SHORT EXERCISE | Return each line containing "radians".

☆ ☆ ☆

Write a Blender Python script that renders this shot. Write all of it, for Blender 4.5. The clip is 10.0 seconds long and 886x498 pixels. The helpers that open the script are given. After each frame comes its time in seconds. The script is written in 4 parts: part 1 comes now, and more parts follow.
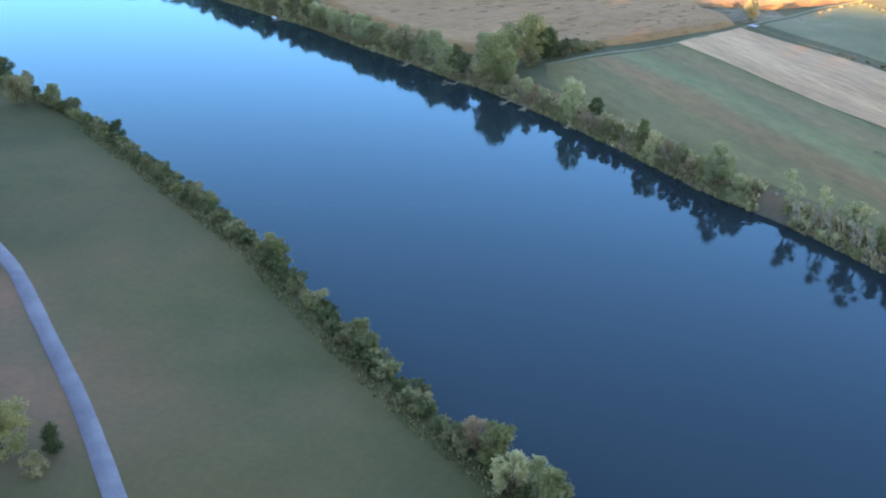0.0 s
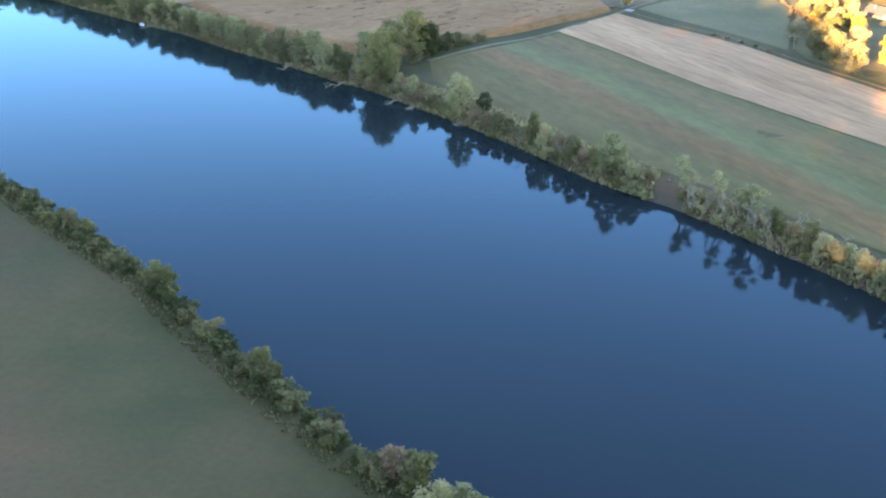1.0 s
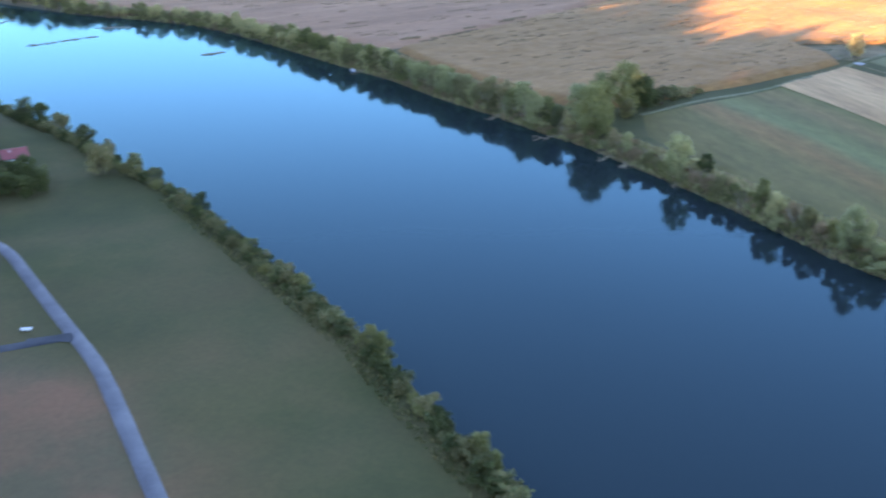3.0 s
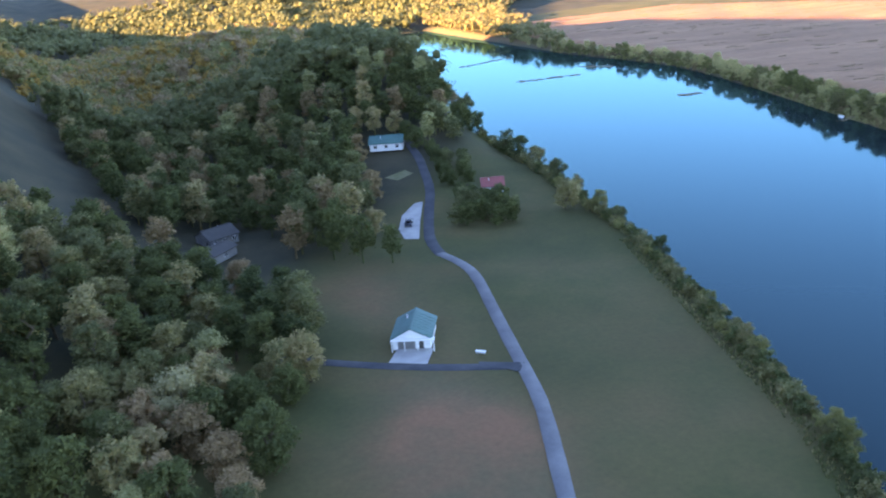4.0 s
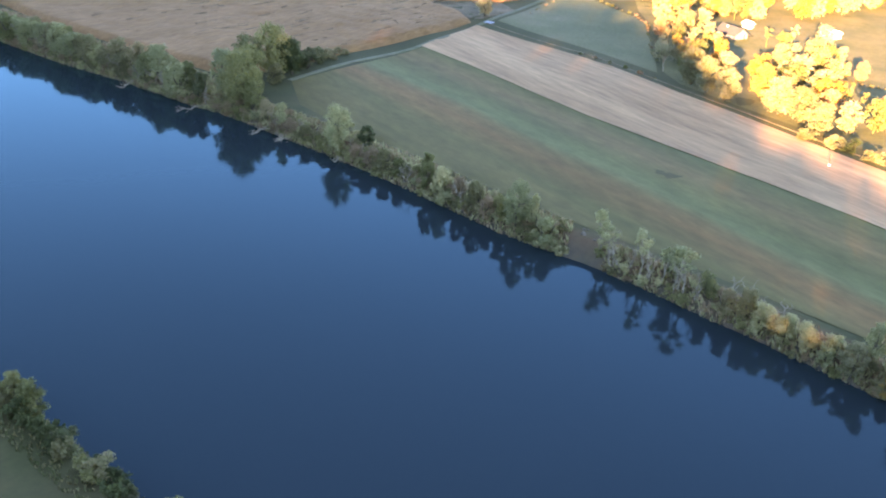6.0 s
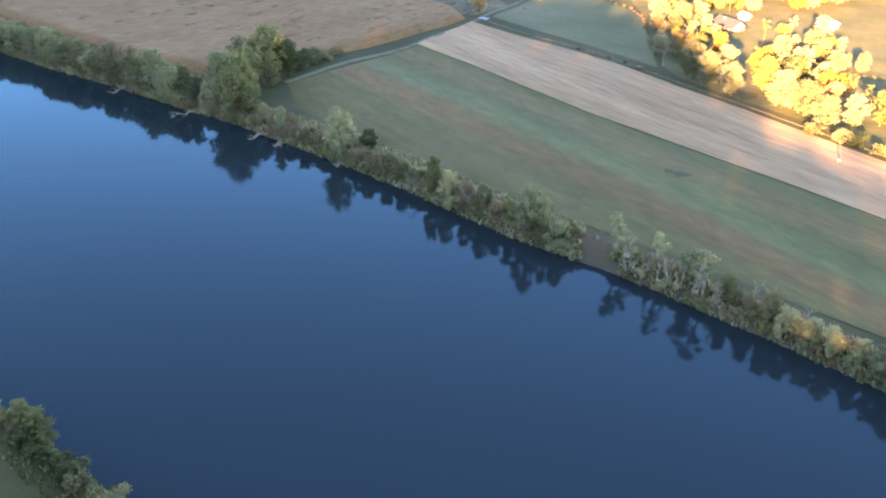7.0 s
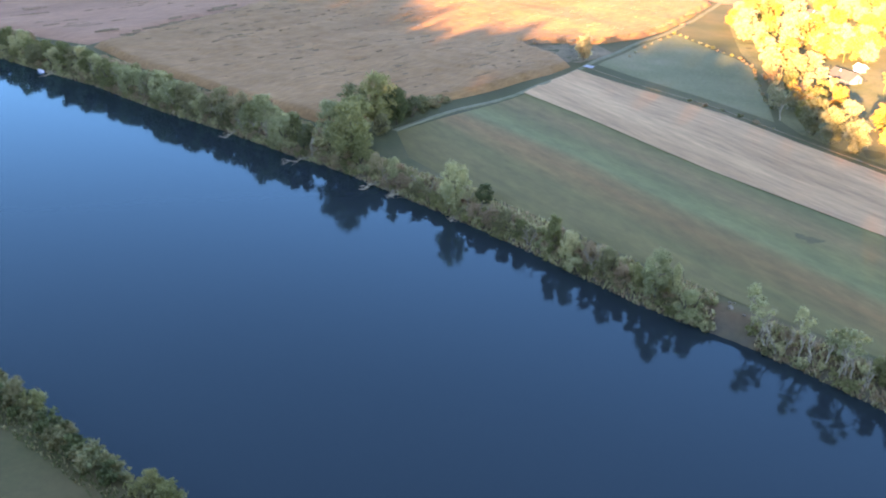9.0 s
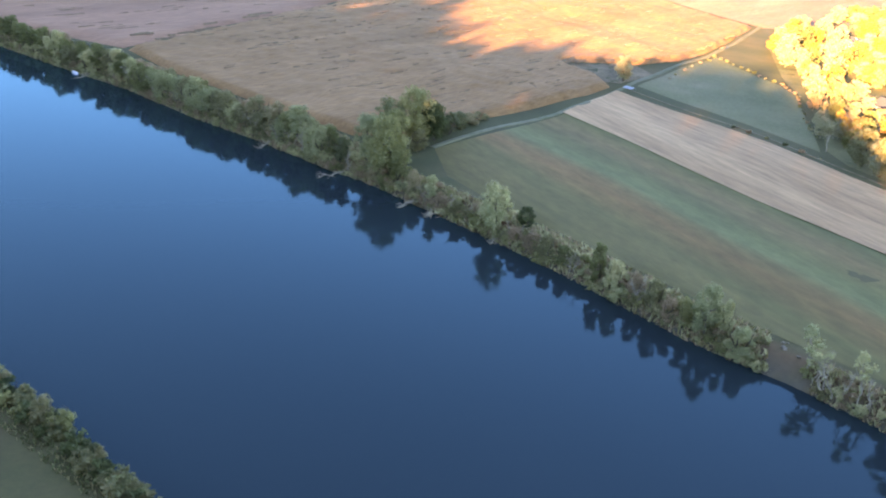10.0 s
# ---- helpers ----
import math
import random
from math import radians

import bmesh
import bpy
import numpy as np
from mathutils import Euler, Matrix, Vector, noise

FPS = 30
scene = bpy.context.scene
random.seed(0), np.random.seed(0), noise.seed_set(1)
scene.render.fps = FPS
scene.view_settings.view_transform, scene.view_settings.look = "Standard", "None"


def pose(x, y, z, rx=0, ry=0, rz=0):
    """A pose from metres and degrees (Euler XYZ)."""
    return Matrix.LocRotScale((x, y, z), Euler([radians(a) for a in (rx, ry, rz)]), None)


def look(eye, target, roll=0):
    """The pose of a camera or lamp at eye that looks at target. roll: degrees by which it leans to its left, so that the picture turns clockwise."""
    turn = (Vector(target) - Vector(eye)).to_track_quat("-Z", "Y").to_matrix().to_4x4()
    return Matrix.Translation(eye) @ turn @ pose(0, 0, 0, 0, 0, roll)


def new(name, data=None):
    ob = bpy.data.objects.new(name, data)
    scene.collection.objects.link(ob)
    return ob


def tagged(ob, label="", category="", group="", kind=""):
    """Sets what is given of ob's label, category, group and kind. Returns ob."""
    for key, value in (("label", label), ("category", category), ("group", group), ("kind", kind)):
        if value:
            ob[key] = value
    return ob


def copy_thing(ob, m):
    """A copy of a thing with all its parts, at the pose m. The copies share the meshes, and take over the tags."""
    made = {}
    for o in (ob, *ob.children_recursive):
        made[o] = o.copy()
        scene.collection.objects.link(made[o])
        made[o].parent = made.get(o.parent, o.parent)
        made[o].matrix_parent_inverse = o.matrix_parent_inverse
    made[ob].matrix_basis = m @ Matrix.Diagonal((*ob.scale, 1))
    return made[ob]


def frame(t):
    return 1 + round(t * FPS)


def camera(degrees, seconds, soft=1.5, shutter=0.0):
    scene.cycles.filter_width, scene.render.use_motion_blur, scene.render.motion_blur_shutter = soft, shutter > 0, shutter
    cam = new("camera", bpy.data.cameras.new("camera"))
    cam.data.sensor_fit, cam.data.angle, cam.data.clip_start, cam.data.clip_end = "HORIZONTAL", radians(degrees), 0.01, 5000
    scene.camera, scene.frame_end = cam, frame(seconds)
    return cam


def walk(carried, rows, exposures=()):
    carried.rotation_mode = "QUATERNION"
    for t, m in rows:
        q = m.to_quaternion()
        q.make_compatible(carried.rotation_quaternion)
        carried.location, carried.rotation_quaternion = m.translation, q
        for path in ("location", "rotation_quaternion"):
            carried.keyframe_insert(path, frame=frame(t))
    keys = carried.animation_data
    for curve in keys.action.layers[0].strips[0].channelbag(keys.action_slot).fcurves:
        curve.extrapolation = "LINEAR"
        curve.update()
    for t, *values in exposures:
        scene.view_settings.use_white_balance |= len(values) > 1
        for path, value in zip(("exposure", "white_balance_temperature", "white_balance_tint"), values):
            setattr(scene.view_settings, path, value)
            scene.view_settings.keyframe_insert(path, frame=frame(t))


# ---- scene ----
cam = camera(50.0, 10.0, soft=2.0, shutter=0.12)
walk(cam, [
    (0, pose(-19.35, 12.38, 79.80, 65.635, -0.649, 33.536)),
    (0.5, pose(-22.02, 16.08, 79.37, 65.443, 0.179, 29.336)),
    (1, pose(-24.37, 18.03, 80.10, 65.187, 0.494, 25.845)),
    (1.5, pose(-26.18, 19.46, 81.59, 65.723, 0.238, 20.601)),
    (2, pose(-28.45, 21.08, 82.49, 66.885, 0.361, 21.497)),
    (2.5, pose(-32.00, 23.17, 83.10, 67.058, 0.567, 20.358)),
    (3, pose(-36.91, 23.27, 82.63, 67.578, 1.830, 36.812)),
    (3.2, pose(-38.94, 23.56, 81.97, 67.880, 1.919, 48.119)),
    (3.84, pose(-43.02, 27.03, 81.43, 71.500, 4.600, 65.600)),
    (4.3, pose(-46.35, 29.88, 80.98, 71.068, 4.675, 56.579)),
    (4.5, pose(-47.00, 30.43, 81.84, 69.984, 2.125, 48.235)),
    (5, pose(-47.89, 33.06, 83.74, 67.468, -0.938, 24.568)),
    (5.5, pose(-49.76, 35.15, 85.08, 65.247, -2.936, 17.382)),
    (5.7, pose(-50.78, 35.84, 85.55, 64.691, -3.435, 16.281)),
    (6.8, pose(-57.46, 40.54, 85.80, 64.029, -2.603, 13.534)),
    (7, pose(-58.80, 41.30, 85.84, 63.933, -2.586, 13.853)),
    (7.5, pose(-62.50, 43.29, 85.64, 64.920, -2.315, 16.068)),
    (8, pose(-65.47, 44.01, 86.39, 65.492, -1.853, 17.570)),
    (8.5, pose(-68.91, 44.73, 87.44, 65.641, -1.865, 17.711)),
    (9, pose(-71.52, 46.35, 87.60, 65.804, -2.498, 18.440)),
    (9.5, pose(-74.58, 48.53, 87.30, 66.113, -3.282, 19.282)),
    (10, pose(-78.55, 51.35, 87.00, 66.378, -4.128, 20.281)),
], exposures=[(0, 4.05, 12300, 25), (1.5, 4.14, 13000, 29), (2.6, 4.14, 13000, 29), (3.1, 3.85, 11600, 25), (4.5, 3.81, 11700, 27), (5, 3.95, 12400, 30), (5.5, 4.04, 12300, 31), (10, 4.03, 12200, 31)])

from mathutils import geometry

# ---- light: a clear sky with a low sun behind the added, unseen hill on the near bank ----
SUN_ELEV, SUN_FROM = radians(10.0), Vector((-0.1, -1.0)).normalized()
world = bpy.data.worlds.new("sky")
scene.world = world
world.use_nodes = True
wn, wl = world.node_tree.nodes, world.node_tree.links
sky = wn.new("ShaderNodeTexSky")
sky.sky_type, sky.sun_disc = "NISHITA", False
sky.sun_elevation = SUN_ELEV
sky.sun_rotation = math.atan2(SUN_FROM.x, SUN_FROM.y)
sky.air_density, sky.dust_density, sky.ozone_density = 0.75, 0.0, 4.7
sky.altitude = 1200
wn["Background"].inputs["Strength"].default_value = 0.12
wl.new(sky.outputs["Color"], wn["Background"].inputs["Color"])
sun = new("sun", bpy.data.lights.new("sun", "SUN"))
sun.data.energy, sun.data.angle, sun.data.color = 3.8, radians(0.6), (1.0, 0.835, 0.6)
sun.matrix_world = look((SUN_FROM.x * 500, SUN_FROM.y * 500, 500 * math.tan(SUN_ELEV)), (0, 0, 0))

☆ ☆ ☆

EXERCISE RESPONSE |
from math import radians
    return Matrix.LocRotScale((x, y, z), Euler([radians(a) for a in (rx, ry, rz)]), None)
    cam.data.sensor_fit, cam.data.angle, cam.data.clip_start, cam.data.clip_end = "HORIZONTAL", radians(degrees), 0.01, 5000
SUN_ELEV, SUN_FROM = radians(10.0), Vector((-0.1, -1.0)).normalized()
sun.data.energy, sun.data.angle, sun.data.color = 3.8, radians(0.6), (1.0, 0.835, 0.6)